An "electronic tattoo" could herald a revolution in the way patients are monitored and provide a breakthrough in computer gaming, say US scientists.
They used the device, which is thinner than a human hair, to monitor the heart and brain, according to a study in the journal Science.
The sensor attaches to human skin just like a temporary tattoo and can move, wrinkle and stretch without breaking.
Researchers hope it could replace bulky equipment currently used in hospitals.
A mass of cables, wires, gel-coated sticky pads and monitors are currently needed to keep track of a patient's vital signs.
Scientists say this can be "distressing", such as when a patient with heart problems has to wear a bulky monitor for a month "in order to capture abnormal but rare cardiac events".

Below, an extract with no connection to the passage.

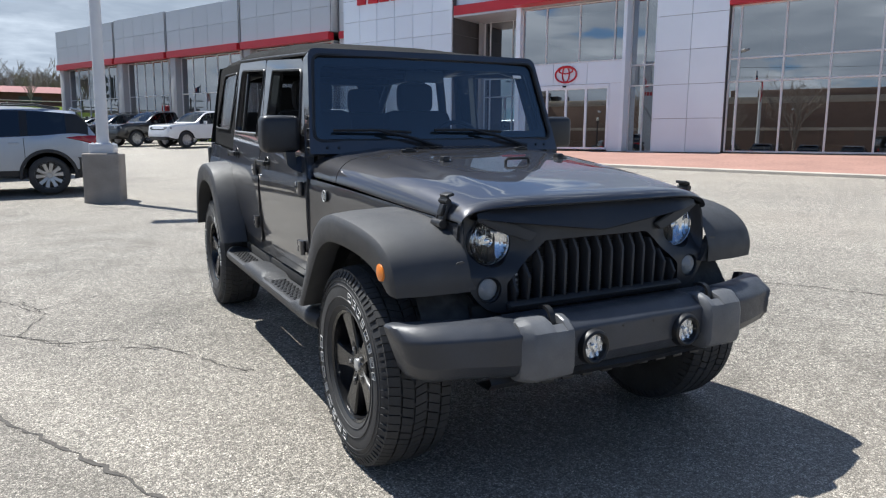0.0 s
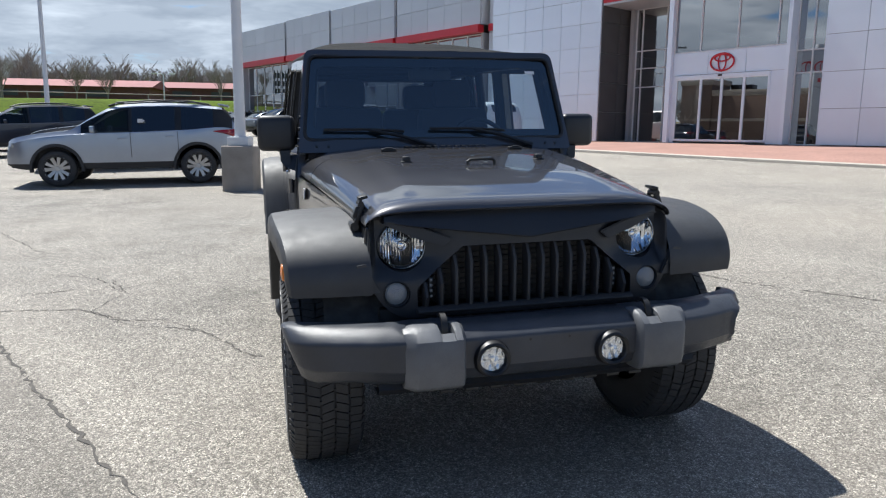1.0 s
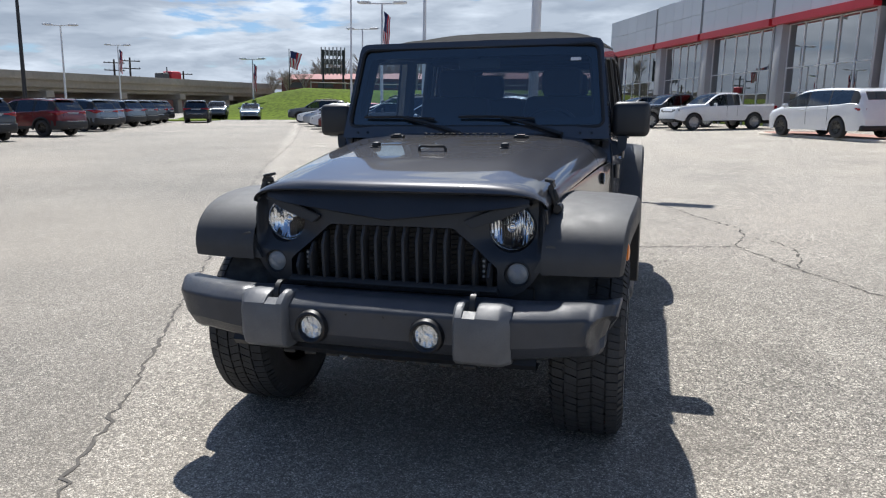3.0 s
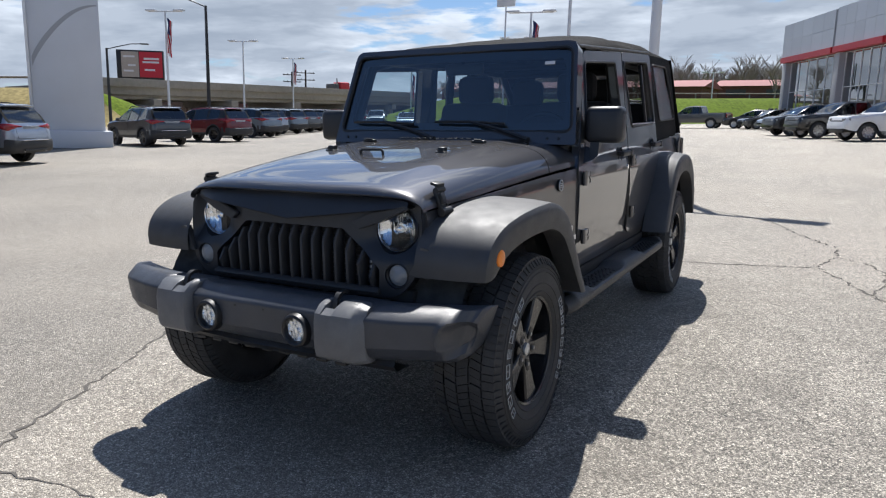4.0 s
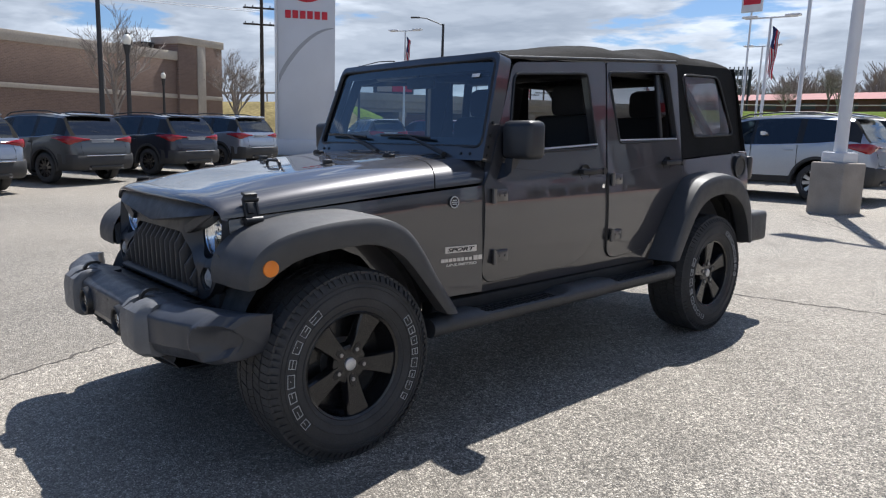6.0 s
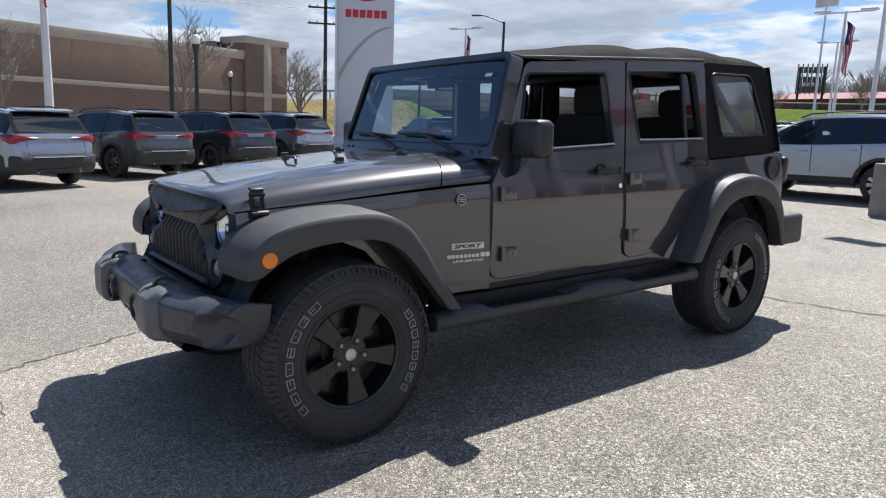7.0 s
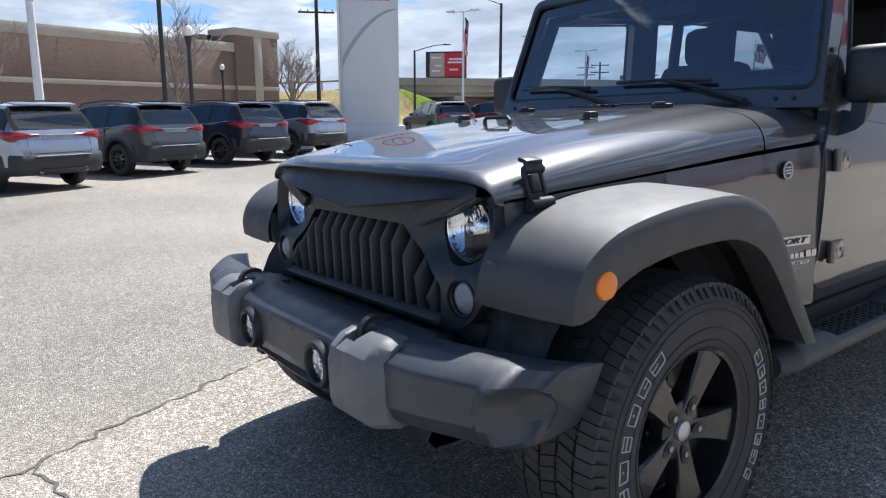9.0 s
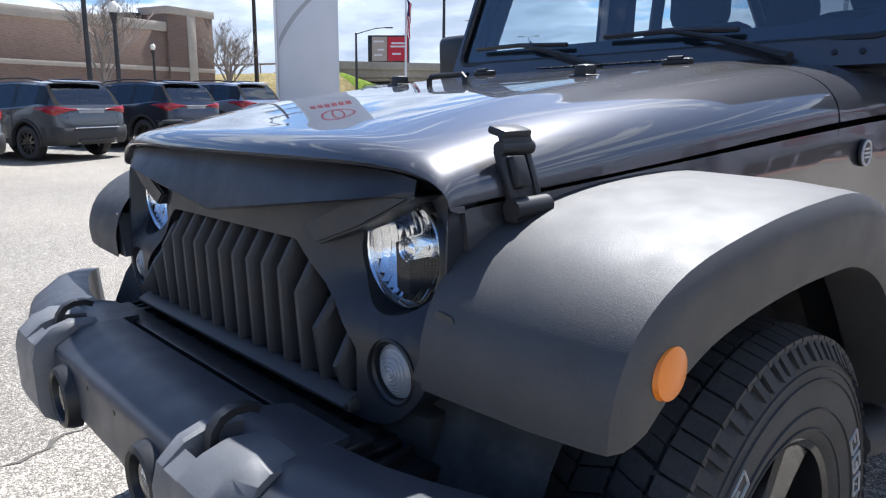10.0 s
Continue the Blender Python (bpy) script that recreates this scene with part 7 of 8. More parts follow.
# ---- poles, sign pylon, trees and distance ----
def light_pole(x, y, h, arms=True, base=0.0, turn=0.0, flagged=False, label="white steel light pole with a crossbar", thick=0.10):
    pole = thing("light_pole", label, "light pole", stand(x, y, turn), "light poles on the lot")
    z = 0.0
    if base:
        bm = bmesh.new()
        box(bm, (0, 0, base / 2 - 0.05), (0.60, 0.60, base + 0.1), 0.03, seg=3)
        part("concrete_base", bm, BASE_CONC, pole, "square weathered concrete base")
        bm = bmesh.new()
        box(bm, (0, 0, base + 0.085), (0.40, 0.40, 0.17), 0.02)
        for dx in (-0.14, 0.14):
            for dy in (-0.14, 0.14):
                rod(bm, (dx, dy, base + 0.16), (dx, dy, base + 0.19), 0.018, seg=6)
        part("base_flange", bm, POLE_WHITE, pole)
        z = base + 0.16
    bm = bmesh.new()
    rod(bm, (0, 0, z), (0, 0, h), 0.104 if base else thick, 0.08 if base else thick * 0.6, seg=16)
    part("shaft", bm, POLE_WHITE, pole)
    if arms:
        bm = bmesh.new()
        box(bm, (0, 0, h + 0.02), (2.6, 0.10, 0.08), 0.02)
        part("crossbar", bm, POLE_WHITE, pole)
        for s in (-1, 1):
            bm = bmesh.new()
            box(bm, (s * 1.05, 0, h + 0.09), (0.75, 0.36, 0.11), 0.03)
            part("lamp_head", bm, POLE_WHITE, pole)
    if flagged:
        add_flag(pole, h - 0.4, 2.4)
    return pole


def add_flag(pole, top, drop, fly=0.42):
    """A striped flag that hangs along the pole or flies out from it."""
    def strip(name, mat, a, b, lo, hi):
        bm = bmesh.new()
        rows = []
        for i in range(7):
            v = lo + (hi - lo) * i / 6
            row = []
            for j in range(5):
                u = a + (b - a) * j / 4
                x = 0.10 + fly * u * (0.55 + 0.45 * (1 - v)) + 0.04 * math.sin(v * 9 + u * 4)
                row.append((x, 0.09 * math.sin(u * 9 + v * 5), top - drop * v - 0.35 * u))
            rows.append(row)
        loft(bm, rows)
        part(name, bm, mat, pole)

    for k in range(7):
        strip("flag_stripe", FLAG_RED if k % 2 == 0 else FLAG_WHITE, k / 7, (k + 1) / 7, 0.42 if k < 4 else 0.0, 1.0)
    strip("flag_canton", FLAG_BLUE, 0.0, 4 / 7, 0.0, 0.42)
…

With the tattoo, all the electronic parts are built out of wavy, snake-like components, which mean they can cope with being stretched and squeezed.
There are also tiny solar cells which can generate power or get energy from electromagnetic radiation.
The device is small, less than 50 micrometres thick - less than the diameter of a human hair.
The sensor is mounted on to a water-soluble sheet of plastic, so is attached to the body by brushing with water, just like a temporary tattoo.
It sticks on due to weak forces of attraction between the skin and a polyester layer at the base of the sensor, which is the same force which sticks geckos to walls.
In the study, the tattoo was used to measure electrical activity in the leg, heart and brain. It found that the "measurements agree remarkably well" with those taken by traditional methods.
Researchers believe the technology could be used to replace traditional wires and cables.
Smaller, less invasive, sensors could be especially useful for monitoring premature babies or for studying patients with sleep apnoea without them wearing wires through the night, researchers say.
Prof Todd Coleman, from the University of Illinois, said: "If we want to understand brain function in a natural environment, that's completely incompatible with studies in a laboratory.
"The best way to do this is to record neural signals in natural settings, with devices that are invisible to the user."
The device was worn for up to 24 hours without loss of function or skin irritation.
However, there are problems with longer-term use, as the skin constantly produces new cells, while those at the surface die and are brushed off, meaning a new sensor would need to be attached at least every fortnight.
When the tattoo was attached to the throat, it was able to detect differences in words such as up, down, left, right, go and stop.
The researchers managed to use this to control a simple computer game.
John Rogers, professor in material science and engineering at the University of Illinois, said: "Our goal was to develop an electronic technology that could integrate with the skin in a way that is invisible to the user.
"It's a technology that blurs the distinction between electronics and biology."
Prof Zhenqiang Ma, an electrical and computer engineer at the University of Wisconsin, argued that the technology could overcome issues with bulky sensors.
"An electronic skin will help solve these problems and allow monitoring to be simpler, more reliable and uninterrupted.
"It has proved to be viable and low-cost in this demonstration which will greatly facilitate the practical clinical use of the electronic skin."